Nolan achieves this by bombarding the senses. Dunkirk relies on very sparse dialogue to tell its story. What little there is almost feels unnecessary; visuals tell the bulk of this story. And what visuals! Nolan and cinematographer Hoyte van Hoytema have crafted a gorgeous film that will leave you at once entranced and terrified. Much of Dunkirk feels like a silent epic from the dawn of cinema brought to life with modern techniques.

Your time spent with Dunkirk will also be vastly improved if you take the effort to see it the way it was meant to be seen. Over three quarters of the film was shot with 70mm IMAX cameras, meaning the aspect ratio is blown up to a nearly square image and projected onto an unfathomably large screen. The format is spectacular, especially during the aerial battle sequences where your field of vision is expanded to dizzying effect. At the very least make every effort to see it in the cinema. Dunkirk is one of those films that must be seen on the big screen, otherwise you really aren’t seeing it at all. Watching this film for the first time on a laptop would indeed be utterly reprehensible.

Dunkirk’s sound design is equally impressive, often overwhelming, and always effective. The sounds made by Luftwaffe planes attacking soldiers on the beach stuck with me the most. It’s a demonic, blood-curling shriek that would normally be more at home in a horror film than a war film. It’s truly the stuff of nightmares. Hans Zimmer’s score is also an essential part of the film’s soundscape. It’s the composer’s most experimental work yet, avoiding typical melodies in favor of the constant ticking of a pocket watch, aiding the film’s constant white-knuckle tension.

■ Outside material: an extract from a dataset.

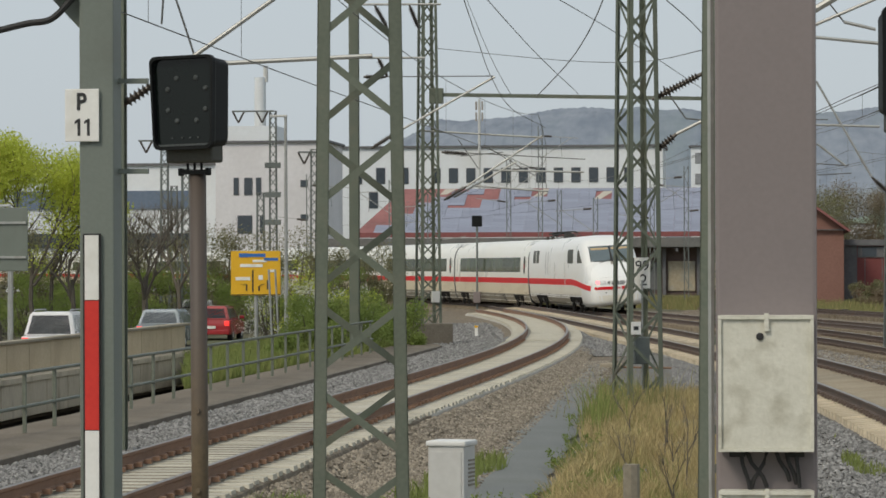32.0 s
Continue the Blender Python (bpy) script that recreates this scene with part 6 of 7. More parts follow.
# ---- wooded hills ----
def hill(name, y, ridge, depth, material, label, seed, span, cols=120, rows=26, crown=2.4):
    """A long ridge whose crest follows ridge(x), with the crowns of its woods as bumps; the mesh is fine within span."""
    bm = bmesh.new()
    grid = []
    x0, x1 = ridge[0][0], ridge[-1][0]
    px, pz = [p[0] for p in ridge], [p[1] for p in ridge]
    xs = [x0 + (span[0] - x0) * i / 20 for i in range(20)] + [span[0] + (span[1] - span[0]) * i / cols for i in range(cols + 1)] + [span[1] + (x1 - span[1]) * i / 20 for i in range(1, 21)]
    rng = random.Random(int(seed * 10))
    for j in range(rows + 1):
        f = j / rows
        up = math.sin(min(1.0, f / 0.75) * math.pi / 2) ** 1.15 if f < 0.75 else math.cos((f - 0.75) / 0.25 * math.pi / 2)
        row = []
        for x in xs:
            top = np.interp(x, px, pz)
            n = noise.noise(Vector((x * 0.012, f * 5 + seed, seed))) * 6 + noise.noise(Vector((x * 0.045, f * 14, seed))) * 2.0
            tree_top = (abs(noise.noise(Vector((x * 0.22, f * 60, seed)))) * 1.6 + noise.noise(Vector((x * 0.55, f * 90, seed + 3))) * 0.8 + rng.uniform(-0.35, 0.35)) * crown
            row.append(bm.verts.new((x * (1 + f * depth / y), y + f * depth, -0.7 + (top + n * (0.25 + up)) * up + tree_top * min(1.0, up * 2))))
        grid.append(row)
    for u, v in zip(grid, grid[1:]):
        for i in range(len(xs) - 1):
            bm.faces.new((u[i], u[i + 1], v[i + 1], v[i]))
    return single(name, bm, material, Matrix(), label, "hill", kind="structure", smooth=True)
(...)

All of it comes together perfectly to elevate Dunkirk to staggering heights. As I’ve already said, this is an experience like no other. Nolan has crafted a new kind of war epic worthy of his name. Dunkirk is a masterpiece of filmmaking that will surely land the director his (outrageously overdue) first Best Director nomination. This is a breathtaking, unbelievably suspenseful and unsettling tale of survival with an eventual inspiring showcase of communal spirit. It’s pure cinema.